* Task description
Reading down the listing below, count the lines where the word "recreates" shows up, then give only that count.

* Data for processing
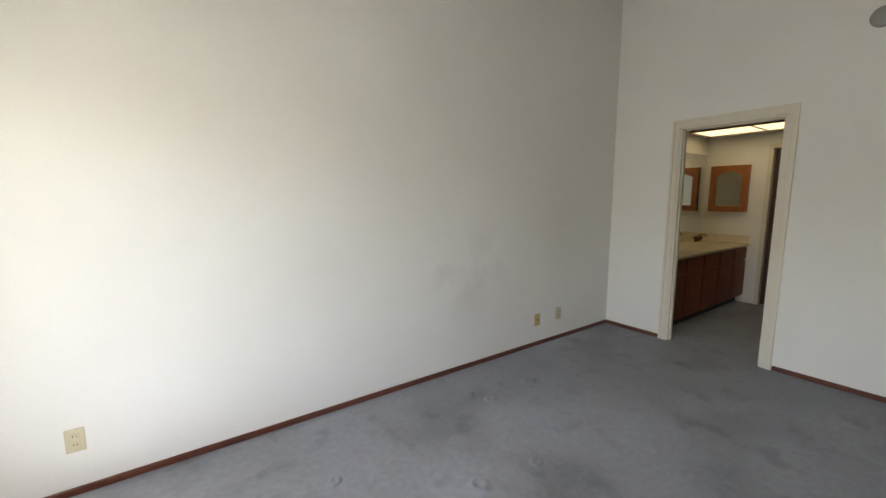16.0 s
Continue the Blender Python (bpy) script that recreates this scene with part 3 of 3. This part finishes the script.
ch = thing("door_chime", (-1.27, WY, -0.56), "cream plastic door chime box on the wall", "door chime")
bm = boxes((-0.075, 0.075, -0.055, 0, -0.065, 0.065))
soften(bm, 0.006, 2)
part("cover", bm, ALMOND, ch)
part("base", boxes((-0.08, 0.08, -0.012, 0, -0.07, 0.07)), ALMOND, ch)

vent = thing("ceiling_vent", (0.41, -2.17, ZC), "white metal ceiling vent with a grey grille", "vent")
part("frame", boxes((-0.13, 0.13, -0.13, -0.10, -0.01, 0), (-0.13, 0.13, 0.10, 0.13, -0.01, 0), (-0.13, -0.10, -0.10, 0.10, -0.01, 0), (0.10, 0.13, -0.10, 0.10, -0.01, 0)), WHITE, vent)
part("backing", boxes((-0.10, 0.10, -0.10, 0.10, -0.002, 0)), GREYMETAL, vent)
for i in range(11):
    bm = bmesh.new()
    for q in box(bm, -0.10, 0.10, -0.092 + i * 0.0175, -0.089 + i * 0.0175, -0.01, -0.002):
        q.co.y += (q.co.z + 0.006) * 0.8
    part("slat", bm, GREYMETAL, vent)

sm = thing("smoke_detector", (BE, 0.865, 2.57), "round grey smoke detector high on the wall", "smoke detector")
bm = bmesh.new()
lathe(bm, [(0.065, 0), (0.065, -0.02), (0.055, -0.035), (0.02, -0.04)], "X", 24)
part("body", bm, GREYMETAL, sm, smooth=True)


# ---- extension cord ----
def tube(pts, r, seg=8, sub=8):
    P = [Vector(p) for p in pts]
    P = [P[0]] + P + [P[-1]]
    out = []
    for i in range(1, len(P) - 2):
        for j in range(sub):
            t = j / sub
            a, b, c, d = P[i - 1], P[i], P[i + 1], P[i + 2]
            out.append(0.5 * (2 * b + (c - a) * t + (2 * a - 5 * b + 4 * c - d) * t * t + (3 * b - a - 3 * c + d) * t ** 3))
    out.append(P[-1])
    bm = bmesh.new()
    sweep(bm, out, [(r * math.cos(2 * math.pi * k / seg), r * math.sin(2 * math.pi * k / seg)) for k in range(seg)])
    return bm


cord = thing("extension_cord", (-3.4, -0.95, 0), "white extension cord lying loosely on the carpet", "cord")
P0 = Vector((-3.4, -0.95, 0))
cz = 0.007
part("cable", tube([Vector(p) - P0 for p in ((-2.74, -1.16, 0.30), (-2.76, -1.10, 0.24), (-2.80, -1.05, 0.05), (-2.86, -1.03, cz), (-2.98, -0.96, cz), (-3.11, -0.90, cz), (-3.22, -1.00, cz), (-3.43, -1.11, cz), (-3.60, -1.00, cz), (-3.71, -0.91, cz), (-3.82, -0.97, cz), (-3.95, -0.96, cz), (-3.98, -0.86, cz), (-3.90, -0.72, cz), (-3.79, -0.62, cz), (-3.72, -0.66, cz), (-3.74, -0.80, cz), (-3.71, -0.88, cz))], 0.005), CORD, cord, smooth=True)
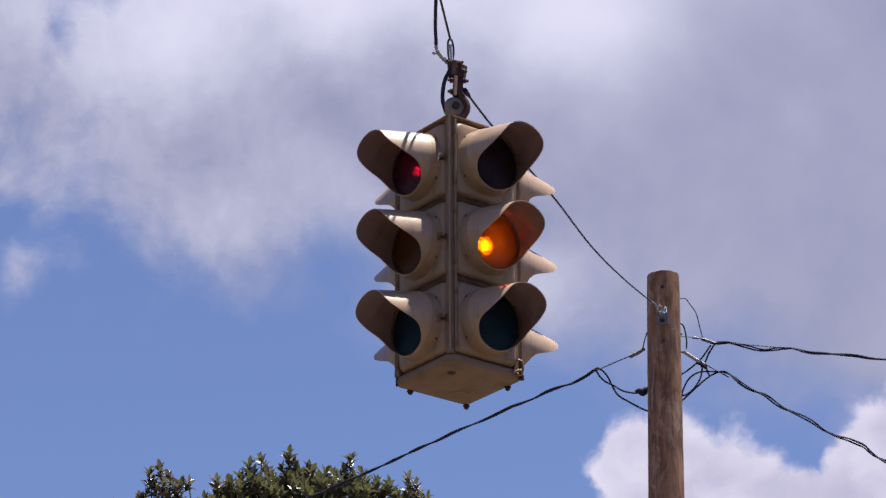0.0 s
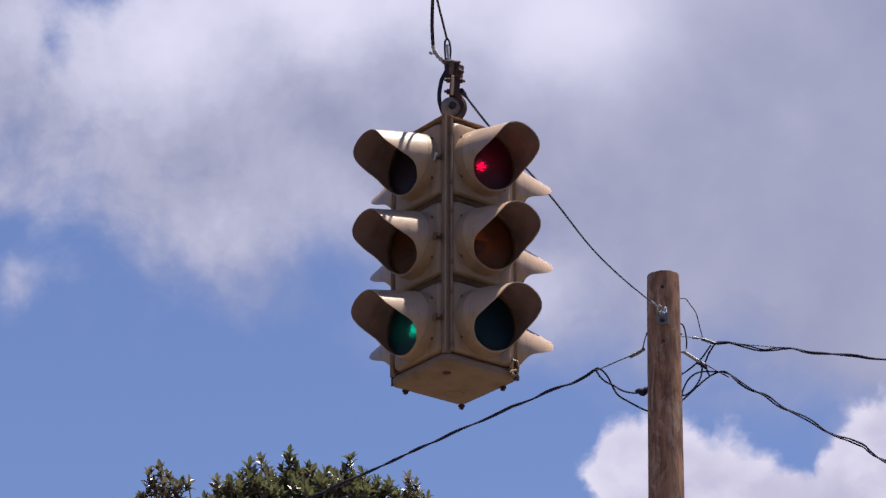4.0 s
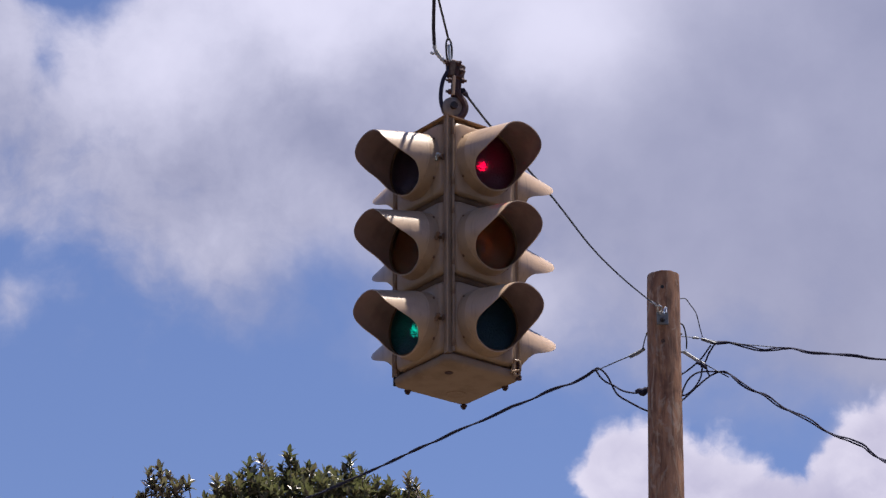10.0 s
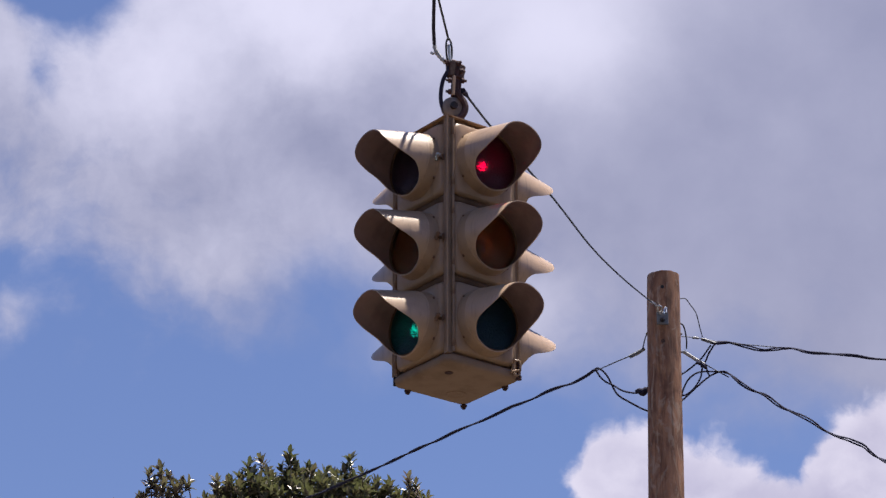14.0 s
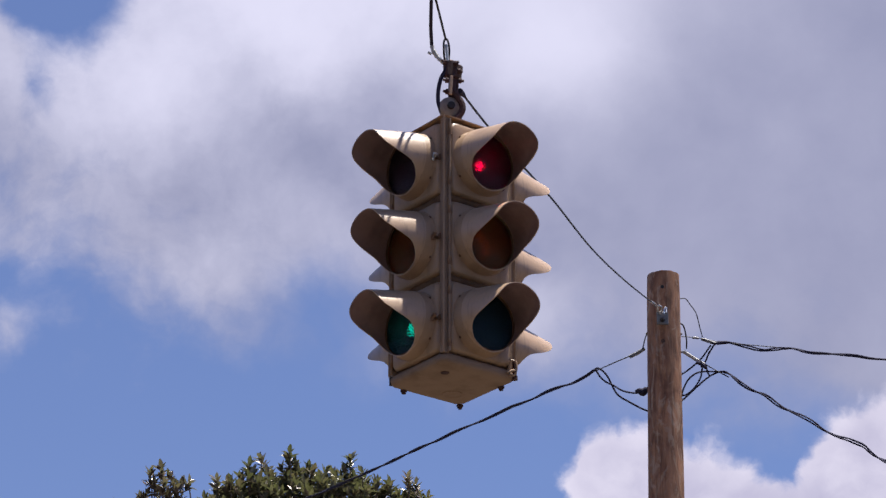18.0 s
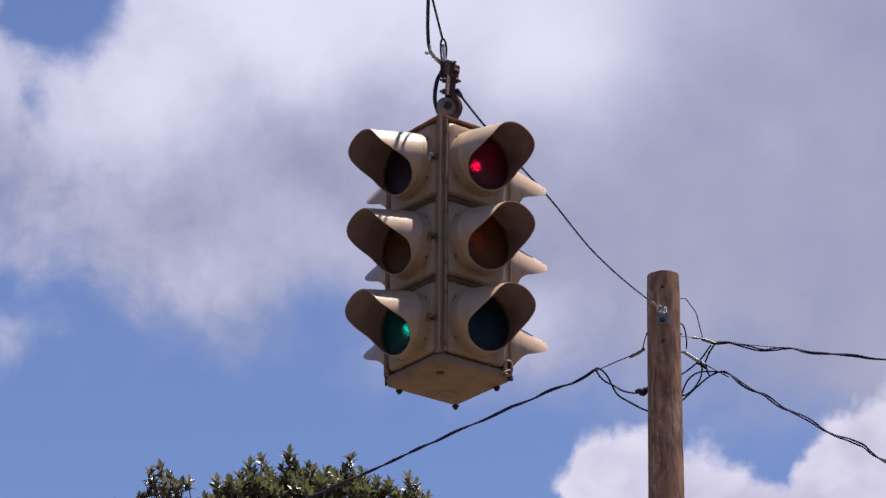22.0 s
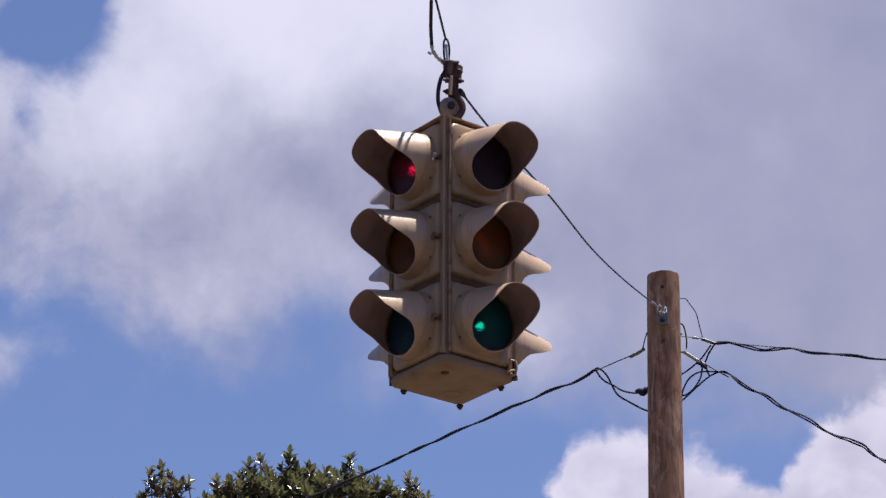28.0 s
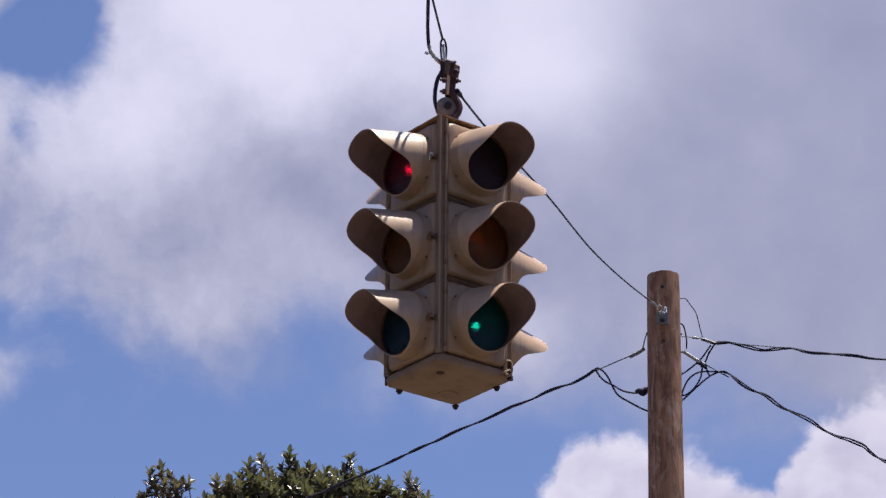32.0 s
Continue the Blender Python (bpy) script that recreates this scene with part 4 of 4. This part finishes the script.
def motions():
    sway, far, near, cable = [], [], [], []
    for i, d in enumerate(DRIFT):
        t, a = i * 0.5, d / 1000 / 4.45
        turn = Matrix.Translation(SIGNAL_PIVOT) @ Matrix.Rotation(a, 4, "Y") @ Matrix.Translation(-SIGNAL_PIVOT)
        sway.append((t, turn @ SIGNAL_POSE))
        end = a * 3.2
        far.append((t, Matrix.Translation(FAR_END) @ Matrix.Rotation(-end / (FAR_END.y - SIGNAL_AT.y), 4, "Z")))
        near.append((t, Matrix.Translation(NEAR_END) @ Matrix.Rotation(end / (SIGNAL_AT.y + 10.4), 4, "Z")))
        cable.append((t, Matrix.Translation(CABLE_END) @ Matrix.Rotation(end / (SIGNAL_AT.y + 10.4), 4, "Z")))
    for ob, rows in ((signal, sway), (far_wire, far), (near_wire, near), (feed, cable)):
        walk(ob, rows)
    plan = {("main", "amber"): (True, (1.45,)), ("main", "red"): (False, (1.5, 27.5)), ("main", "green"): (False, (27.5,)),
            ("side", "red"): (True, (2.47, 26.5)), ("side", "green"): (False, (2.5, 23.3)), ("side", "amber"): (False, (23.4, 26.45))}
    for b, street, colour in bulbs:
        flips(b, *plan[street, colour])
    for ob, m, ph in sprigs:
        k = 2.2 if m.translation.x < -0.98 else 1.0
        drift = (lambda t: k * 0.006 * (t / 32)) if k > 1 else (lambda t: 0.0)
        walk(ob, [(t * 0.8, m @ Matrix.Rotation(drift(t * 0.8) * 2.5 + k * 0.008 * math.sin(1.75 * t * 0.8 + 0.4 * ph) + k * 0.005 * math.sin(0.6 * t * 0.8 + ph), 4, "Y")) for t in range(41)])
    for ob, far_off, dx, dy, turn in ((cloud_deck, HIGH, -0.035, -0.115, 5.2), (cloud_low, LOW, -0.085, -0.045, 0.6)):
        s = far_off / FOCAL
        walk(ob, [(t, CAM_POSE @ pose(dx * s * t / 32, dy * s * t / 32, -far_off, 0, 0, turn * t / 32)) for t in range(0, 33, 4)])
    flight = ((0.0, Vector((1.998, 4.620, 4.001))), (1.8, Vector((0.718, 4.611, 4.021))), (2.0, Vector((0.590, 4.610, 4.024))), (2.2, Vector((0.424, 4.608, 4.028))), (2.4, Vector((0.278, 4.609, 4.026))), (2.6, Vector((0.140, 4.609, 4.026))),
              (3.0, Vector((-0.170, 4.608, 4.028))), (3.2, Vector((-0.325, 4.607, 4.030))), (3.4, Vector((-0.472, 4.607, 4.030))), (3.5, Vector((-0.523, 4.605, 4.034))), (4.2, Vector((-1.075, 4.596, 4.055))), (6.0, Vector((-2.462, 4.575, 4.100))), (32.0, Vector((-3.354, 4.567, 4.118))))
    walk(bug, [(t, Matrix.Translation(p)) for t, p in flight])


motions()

* Answer for the task
2